Elsewhere in the world, Brazil, Canada, Colombia, and Panama are staunchly in the Obama camp, with support hovering around the 60s. Obama is polling in the 50s and 60s in Asia-Pacific countries such as Australia, Indonesia (where Obama lived as a young boy), and South Korea, and in the 60s and 70s in African countries like Cameroon and Nigeria.
LIGHT BLUE STATES
This category overlaps with others on the list, but the countries involved constitute something of a special case: All have grown markedly disillusioned with Obama over the past four years.
Support for Obama in Kenya, once the home of the president's late father, has declined from a staggering 87 percent in 2008 to 66 percent today, according to the BBC, while support for his Republican challenger has risen from 5 percent to 18 percent during the same period. "Compared to other past U.S. presidents and in particular President Bush, who had very low approval levels when he left office, the Obama administration has not in any way improved relations with Africa or has had any specific economic and social policy favoring Africans," Kenyan lawyer Dann Mwangi recently noted in The Standard.
The same poll shows support for Obama falling in Mexico, China and Poland. But Romney has not capitalized on Obama's declining support in China. Instead, Chinese news outlets and officials have repeatedly condemned "China-bashing" by both candidates.

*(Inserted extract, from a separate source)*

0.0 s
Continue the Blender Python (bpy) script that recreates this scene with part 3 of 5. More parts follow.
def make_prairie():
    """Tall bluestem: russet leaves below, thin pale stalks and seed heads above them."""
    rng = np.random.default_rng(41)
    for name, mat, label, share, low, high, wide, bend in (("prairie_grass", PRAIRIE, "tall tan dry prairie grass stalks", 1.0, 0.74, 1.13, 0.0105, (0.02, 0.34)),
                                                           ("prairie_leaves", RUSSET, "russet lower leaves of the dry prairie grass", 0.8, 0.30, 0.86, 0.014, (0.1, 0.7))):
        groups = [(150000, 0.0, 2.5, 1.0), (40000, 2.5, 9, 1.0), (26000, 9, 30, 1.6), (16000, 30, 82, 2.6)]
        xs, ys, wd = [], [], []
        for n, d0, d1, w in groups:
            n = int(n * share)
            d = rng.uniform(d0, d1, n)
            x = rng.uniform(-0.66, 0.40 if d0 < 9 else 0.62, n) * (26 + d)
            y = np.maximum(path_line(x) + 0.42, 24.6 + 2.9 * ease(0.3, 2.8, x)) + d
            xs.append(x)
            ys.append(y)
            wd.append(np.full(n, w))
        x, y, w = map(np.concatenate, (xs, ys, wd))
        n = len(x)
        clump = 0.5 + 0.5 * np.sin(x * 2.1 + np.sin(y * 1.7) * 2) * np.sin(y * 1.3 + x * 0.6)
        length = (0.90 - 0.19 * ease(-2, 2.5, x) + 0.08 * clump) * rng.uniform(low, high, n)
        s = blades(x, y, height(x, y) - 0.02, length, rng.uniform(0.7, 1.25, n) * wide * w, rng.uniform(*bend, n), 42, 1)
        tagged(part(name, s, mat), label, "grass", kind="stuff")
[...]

In the global context, it's helpful to think of swing states not as those that could break for either Obama or Romney but rather as countries where support for the candidates is tepid and where roughly half or more of the population wouldn't vote for either of the presidential aspirants.

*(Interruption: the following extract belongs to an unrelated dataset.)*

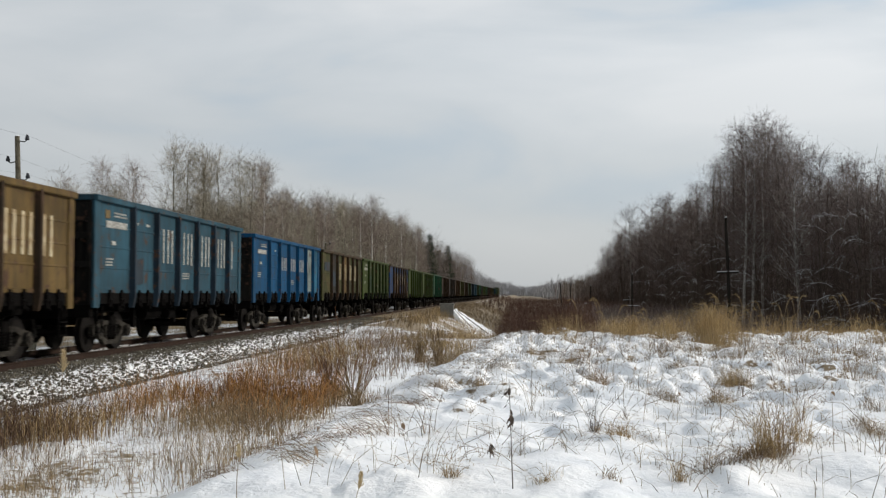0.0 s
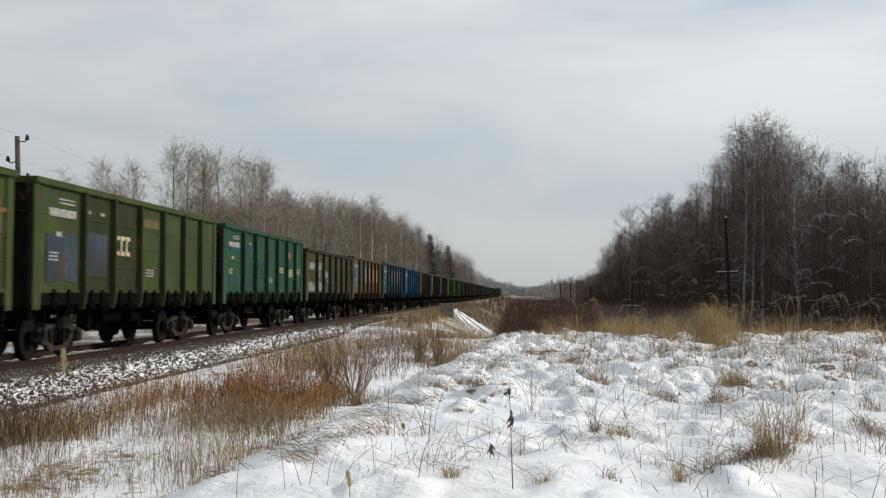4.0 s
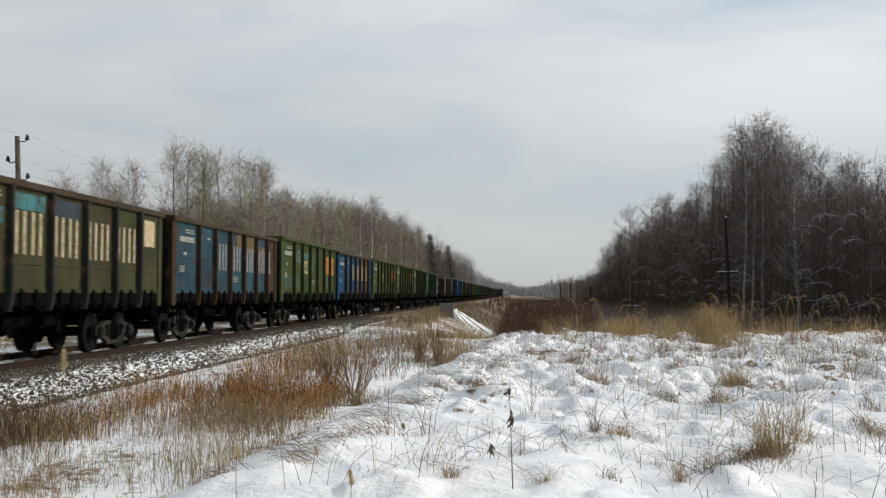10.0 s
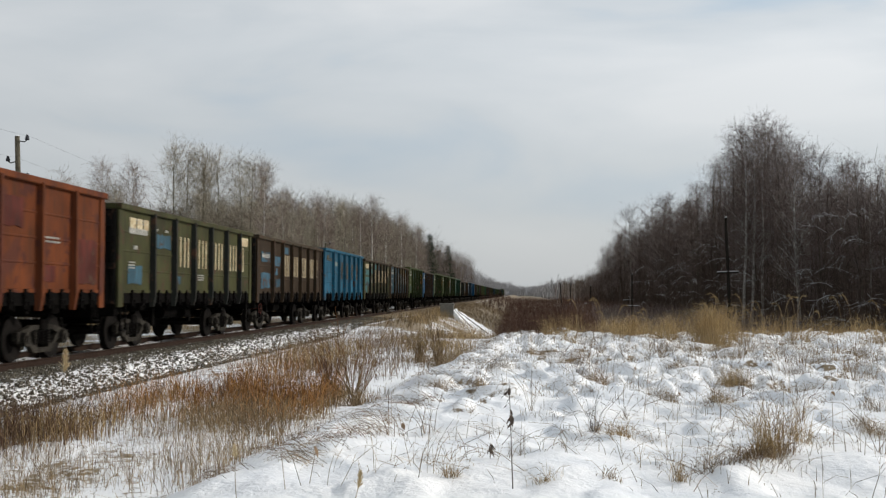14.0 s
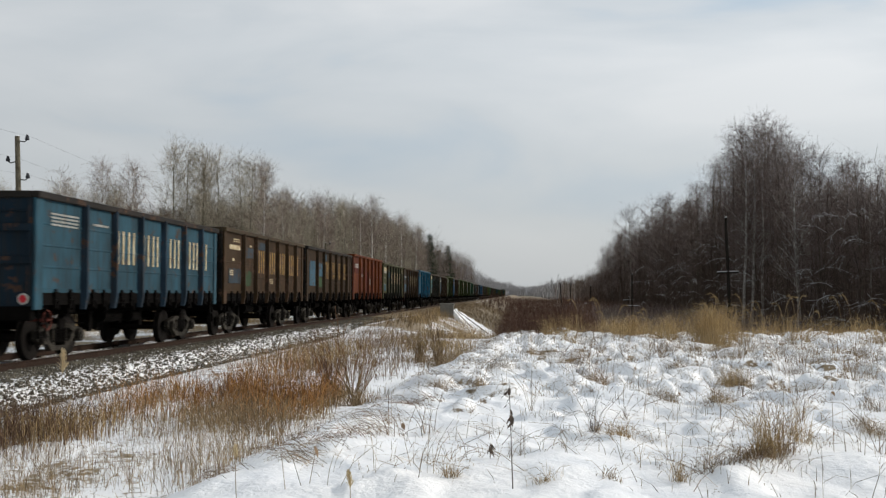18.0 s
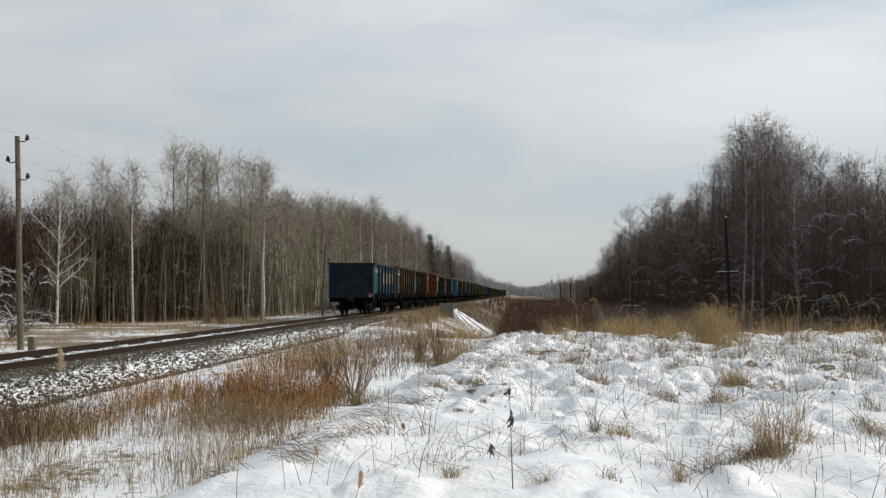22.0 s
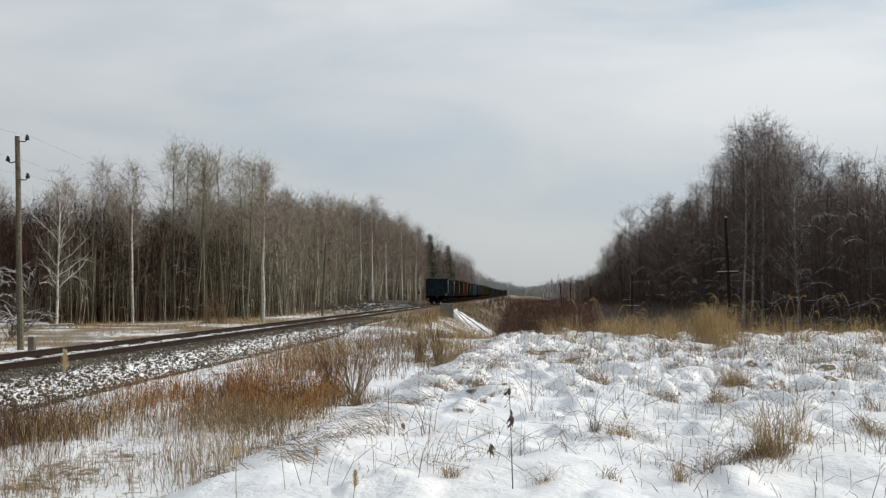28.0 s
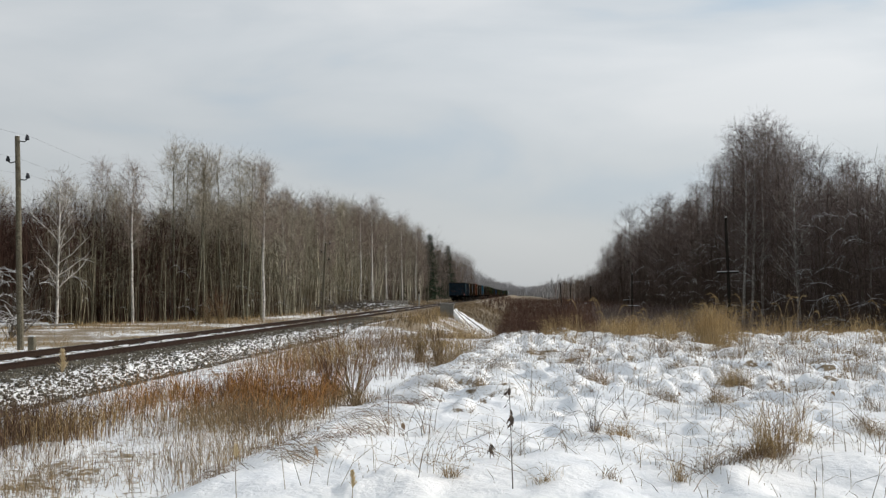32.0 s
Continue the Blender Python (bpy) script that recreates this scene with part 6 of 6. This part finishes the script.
def edge_things():
    # snow-laden bush beside the near pole
    rng = np.random.default_rng(191)
    shrub("frosted_bush", -12.3, 49.0, 3.8, 16, 0.7, M_BARK, "snow-laden bush with wide arching branches beside the pole", 192, "bushes at the wood's edge")
    shrub("brown_bush", -10.2, 77.0, 2.5, 46, 0.5, M_WILLOW, "dense ochre-brown bare bush before the wood", 196, "bushes at the wood's edge", spray=M_TWIGRED)
    shrub("brown_bush", -11.6, 78.5, 2.0, 36, 0.5, M_WILLOW, "dense ochre-brown bare bush before the wood", 197, "bushes at the wood's edge", spray=M_TWIGRED)
    shrub("frosted_bush", -15.5, 57.0, 3.4, 14, 0.8, M_BARK, "bare grey bush at the wood's edge", 193, "bushes at the wood's edge")
    # fallen birch with snow along its top
    for x, y, L, a, r in ((-19.2, 63.5, 4.2, 12, 0.11), (-17.5, 66.0, 2.6, -20, 0.07)):
        t = thing("fallen_birch", pose(x, y, gz(x, y) + r, 0, 0, a), "fallen birch trunk with snow along its top", "fallen tree", "fallen trunks")
        bm = bmesh.new()
        rod(bm, (-L / 2, 0, 0.05), (L / 2, 0, 0.18), r, 9, r * 0.6)
        part("trunk", bm, M_BIRCH, t, smooth=True)
        bm = bmesh.new()
        rod(bm, (-L / 2, 0, 0.05 + r), (L / 2, 0, 0.18 + r * 0.6), r * 0.7, 8, r * 0.4)
        part("snow_strip", bm, M_SNOWCAP, t, smooth=True)
    # snowed-over heaps of cut brushwood behind the line
    for k, (x, y, w, d, h) in enumerate(((-8.2, 118.0, 3.4, 1.6, 0.75), (-8.6, 132.0, 4.2, 1.8, 0.9), (-9.4, 152.0, 5.0, 2.2, 1.1), (-9.0, 172.0, 4.0, 2.0, 0.9))):
        t = thing("brushwood_heap", pose(x, y, gz(x, y)), "snow-covered heap of cut brushwood behind the line", "brushwood heap", "heaps of brushwood")
        n = 26
        u, v = np.meshgrid(np.linspace(-1, 1, n), np.linspace(-1, 1, n))
        z = 0.85 * h * np.clip(1 - (u ** 2 + v ** 2), 0, 1) ** 0.6 * (0.65 + 0.6 * fbm(u * 3 + k * 5, v * 3, 195, 3)) - 0.05
        idx = np.arange(n * n).reshape(n, n)
        q = np.stack([idx[:-1, :-1], idx[:-1, 1:], idx[1:, 1:], idx[1:, :-1]], -1).reshape(-1, 4)
        part("snow_blanket", quads_mesh("snow_blanket", np.stack([u * w, v * d, z], -1).reshape(-1, 3), q, True), M_SNOWCAP, t)
        segs = []
        for _ in range(150):
            a = np.array([rng.uniform(-w, w) * 0.9, rng.uniform(-d, d) * 0.8, rng.uniform(0.1, h)])
            dd = rng.normal(0, 1, 3) * np.array([1.0, 0.5, 0.35])
            dd /= np.linalg.norm(dd)
            segs.append((*(a - dd * 0.9), *(a + dd * 0.9), 0.045, 0.015))
        br = part("branch_pile", stick_mesh("branch_pile", (segs, 4)), M_BARK, t)
        br["kind"] = "stuff"


edge_things()
rim_reeds()
verge()
meadow_rim()
shrub("willow_shrub", 8.29, 19.02, 1.55, 27, 0.80, M_WILLOW, "bare yellow-brown willow shrub with wide fanned stems", 121, spray=M_RUSTTWIG)
shrub("willow_shrub", 9.0, 29.5, 1.5, 26, 0.30, M_WILLOW, "bare willow shrub at the bank's end", 122, spray=M_DARKSTALK)
shrub("willow_shrub", 8.3, 31.0, 1.3, 30, 0.35, M_WILLOW, "smaller bare willow shrub in dull straw", 123)
shrub("willow_shrub", 7.5, 21.0, 0.9, 26, 0.45, M_TWIGRED, "low reddish shrub behind the willow", 124)
bank_tufts()
bank_weeds()


# ---- what moves ----
def motions():
    times = [0, 4, 8, 12, 16, 20, 24, 28, 32]
    for w, i in TRAIN:
        walk(w, [(t, pose(0, train_at(t) + slot(i), 0)) for t in times])
    # wheels roll without slipping: one turn about the axle per 2.98 m
    for e in (-1, 1):
        first = WHEELS[e][0]
        rows = []
        for k in range(961):
            t = k / 30
            rows.append((t, pose(0, e * 0.925, 0.475, -math.degrees((train_at(t) - train_at(0)) / 0.475), 0, 0)))
        walk(first, rows)
        for w in WHEELS[e][1:]:
            w.rotation_mode = "QUATERNION"
            keys = w.animation_data_create()
            keys.action = first.animation_data.action
            keys.action_slot = first.animation_data.action_slot
    # plumes nod in the wind
    for k, (o, amp, speed) in enumerate(SWAY):
        x, y, z = o.location
        rows = []
        for j in range(65):
            t = j * 0.5
            a = amp * (math.sin(speed * t + k) + 0.6 * math.sin(speed * 2.37 * t + 2 * k))
            rows.append((t, pose(x, y, z, 6 * a * math.cos(t * 0.6 + k), 14 * a, 0)))
        walk(o, rows)


motions()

Light Blue countries like China, Mexico, and Poland might also fit into this category. But so would several other nations where Obama is polling anywhere from the 20s to the 40s and Romney is stuck in the single digits or low teens. These include Ecuador and Peru in Latin America; Hong Kong and India in Asia; Iraq, Lebanon, Saudi Arabia, Tunisia, and Turkey in the Middle East; and Bulgaria, Georgia, Macedonia, Romania, and Slovakia in Eastern Europe.
Greece might fall into this camp as well. In Russia, meanwhile, Obama is beating Romney by a margin of 27-12, according to the German Marshall Fund's Transatlantic Trends survey. Russian President Vladimir Putin has dismissed Romney's characterization of Russia as America's top geopolitical foe and described Obama as a "very honest man."
For its consistent and overwhelming opposition toward both major-party U.S. presidential candidates -- hostility that has only been inflamed by drone strikes and the Osama bin Laden raid -- Pakistan deserves a category of its own. A surprising result of the BBC's global opinion poll was that more Pakistanis supported Romney (14 percent) than Obama (11 percent). But the larger story is that the vast majority of Pakistanis didn't choose either candidate.
With headlines like "Poor choice for Americans" and "The US elections mean nothing for Pakistan," it's clear the Pakistani press agrees with public opinion.
What are the broader lessons we can learn from all these statistics? According to UPI data, countries that enthusiastically support Obama tend to cite the candidates' competence, personality, and personal background as the main factors, while countries that are supportive of Romney tend to mention the candidates' policies toward their nations. More broadly, it appears that, with some exceptions, Israel is Romney country and Northern and Western Europe is Obama country, with a skeptical rest of the world in the middle. As for Pakistan? Perhaps they'll flock to Ron Paul.